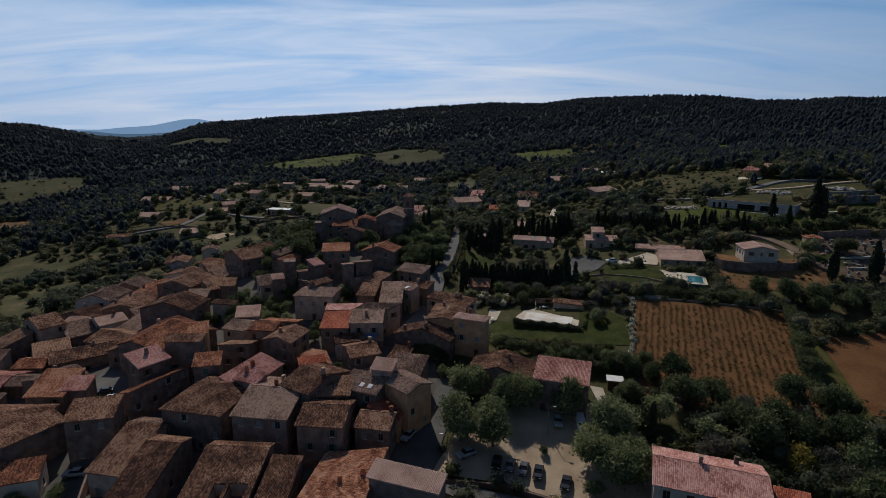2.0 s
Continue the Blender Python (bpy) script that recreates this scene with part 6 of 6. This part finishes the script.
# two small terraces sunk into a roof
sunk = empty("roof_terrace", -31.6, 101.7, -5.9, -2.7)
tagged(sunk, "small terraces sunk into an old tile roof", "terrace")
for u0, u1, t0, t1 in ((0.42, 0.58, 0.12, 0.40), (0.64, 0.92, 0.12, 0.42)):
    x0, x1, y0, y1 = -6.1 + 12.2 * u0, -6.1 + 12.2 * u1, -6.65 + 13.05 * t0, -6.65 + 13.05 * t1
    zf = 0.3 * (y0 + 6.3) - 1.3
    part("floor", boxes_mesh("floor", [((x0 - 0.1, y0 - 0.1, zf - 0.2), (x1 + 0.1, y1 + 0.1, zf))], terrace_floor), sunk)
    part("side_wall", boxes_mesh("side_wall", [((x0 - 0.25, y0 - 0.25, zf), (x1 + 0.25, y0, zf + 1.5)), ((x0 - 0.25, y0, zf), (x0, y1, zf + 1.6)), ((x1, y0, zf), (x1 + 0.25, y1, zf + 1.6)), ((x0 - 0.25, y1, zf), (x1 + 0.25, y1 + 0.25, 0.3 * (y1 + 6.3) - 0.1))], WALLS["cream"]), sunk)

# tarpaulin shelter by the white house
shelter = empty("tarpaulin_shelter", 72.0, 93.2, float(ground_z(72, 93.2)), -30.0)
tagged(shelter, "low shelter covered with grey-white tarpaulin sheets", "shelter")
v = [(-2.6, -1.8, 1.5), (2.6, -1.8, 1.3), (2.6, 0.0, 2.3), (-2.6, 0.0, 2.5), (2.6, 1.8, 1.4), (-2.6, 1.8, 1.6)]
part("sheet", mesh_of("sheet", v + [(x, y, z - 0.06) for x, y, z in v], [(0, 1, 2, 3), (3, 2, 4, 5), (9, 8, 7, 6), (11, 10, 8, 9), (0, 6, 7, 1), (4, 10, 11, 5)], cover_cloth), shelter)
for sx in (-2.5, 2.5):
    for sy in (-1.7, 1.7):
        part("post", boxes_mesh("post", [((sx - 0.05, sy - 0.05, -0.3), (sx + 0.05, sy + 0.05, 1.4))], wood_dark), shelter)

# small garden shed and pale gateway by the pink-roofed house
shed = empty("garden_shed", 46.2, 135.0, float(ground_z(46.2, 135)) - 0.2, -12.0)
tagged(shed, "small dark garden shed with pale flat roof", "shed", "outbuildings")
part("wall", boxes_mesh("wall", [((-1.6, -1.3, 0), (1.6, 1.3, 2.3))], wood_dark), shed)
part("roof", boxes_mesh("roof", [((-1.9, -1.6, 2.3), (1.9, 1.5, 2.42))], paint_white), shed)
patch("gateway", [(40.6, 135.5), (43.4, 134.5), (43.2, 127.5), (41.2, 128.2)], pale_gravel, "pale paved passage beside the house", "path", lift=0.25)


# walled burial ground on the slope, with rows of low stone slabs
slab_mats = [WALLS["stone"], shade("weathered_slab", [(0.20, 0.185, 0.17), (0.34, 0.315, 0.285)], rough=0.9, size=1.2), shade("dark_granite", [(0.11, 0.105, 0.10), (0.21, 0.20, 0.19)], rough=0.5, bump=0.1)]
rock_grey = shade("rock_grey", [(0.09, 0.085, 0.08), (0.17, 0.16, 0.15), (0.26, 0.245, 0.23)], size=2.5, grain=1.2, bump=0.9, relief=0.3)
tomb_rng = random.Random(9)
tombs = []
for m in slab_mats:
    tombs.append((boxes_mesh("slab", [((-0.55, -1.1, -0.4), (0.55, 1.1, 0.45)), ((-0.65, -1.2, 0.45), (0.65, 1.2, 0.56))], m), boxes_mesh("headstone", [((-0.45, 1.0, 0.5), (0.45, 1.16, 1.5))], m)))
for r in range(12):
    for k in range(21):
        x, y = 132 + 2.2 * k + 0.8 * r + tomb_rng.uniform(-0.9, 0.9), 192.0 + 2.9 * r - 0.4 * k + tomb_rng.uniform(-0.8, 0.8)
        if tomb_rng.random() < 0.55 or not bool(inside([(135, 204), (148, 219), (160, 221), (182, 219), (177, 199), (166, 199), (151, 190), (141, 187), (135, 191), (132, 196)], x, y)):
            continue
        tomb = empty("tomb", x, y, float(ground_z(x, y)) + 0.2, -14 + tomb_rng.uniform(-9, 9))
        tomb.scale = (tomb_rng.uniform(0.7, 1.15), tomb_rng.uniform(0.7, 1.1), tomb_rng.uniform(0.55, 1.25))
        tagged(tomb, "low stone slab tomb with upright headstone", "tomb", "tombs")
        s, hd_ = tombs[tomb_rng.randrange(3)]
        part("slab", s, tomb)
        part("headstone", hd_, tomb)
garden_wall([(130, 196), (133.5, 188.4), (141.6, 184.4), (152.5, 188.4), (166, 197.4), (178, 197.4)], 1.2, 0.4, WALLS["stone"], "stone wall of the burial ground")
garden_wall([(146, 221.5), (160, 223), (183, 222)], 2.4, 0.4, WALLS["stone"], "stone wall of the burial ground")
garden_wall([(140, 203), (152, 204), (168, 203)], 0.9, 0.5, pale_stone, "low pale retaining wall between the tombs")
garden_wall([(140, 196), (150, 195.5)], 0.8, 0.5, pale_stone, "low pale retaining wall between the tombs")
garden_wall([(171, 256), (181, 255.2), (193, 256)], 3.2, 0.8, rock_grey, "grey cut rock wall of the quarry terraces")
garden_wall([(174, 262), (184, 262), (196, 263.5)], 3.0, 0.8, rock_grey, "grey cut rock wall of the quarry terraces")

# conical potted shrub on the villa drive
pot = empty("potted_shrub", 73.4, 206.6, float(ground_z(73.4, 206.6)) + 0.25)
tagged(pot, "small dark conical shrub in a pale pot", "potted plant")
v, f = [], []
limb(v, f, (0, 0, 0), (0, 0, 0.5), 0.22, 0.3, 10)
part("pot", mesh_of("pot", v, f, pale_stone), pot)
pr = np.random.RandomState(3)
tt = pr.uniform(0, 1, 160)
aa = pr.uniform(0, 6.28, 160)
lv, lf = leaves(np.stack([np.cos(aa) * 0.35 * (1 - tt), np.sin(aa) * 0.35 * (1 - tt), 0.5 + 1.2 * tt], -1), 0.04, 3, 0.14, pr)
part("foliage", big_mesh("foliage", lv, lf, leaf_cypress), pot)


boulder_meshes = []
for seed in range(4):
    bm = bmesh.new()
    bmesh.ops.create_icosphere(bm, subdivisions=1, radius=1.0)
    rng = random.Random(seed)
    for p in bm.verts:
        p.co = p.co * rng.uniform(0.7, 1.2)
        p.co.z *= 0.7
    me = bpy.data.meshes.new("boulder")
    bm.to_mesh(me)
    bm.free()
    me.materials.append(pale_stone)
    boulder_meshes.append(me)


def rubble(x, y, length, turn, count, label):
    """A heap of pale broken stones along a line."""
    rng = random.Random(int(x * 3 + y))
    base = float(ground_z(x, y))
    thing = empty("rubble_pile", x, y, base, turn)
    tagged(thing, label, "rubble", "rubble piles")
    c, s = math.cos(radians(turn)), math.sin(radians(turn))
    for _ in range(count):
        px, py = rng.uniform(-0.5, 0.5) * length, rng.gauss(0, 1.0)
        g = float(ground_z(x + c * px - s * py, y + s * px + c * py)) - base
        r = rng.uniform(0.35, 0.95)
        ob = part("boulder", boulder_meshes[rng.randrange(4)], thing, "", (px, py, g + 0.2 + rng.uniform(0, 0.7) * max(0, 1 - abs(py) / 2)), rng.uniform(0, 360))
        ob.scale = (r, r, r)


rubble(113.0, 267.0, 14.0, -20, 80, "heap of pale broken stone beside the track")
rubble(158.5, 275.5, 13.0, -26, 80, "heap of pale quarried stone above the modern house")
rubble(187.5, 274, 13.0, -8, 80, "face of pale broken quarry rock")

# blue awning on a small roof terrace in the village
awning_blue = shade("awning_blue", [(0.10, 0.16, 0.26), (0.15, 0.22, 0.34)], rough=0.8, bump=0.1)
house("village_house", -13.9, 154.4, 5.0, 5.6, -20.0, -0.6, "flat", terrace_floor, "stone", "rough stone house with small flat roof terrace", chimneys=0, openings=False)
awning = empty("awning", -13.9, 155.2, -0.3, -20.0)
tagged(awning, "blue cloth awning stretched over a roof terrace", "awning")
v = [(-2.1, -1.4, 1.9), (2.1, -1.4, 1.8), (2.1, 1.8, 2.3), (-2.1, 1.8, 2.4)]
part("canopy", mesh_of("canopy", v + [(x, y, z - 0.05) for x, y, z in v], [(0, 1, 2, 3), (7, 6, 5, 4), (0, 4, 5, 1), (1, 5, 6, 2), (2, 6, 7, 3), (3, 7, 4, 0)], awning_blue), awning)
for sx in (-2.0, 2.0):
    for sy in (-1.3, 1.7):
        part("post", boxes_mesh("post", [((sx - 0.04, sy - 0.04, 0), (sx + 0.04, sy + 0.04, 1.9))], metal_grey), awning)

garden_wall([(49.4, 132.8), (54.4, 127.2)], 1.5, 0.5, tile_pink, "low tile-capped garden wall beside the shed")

________

→ Aim
Only the count is wanted: report how many lines of the material above hold the word "with".

→ The reply
6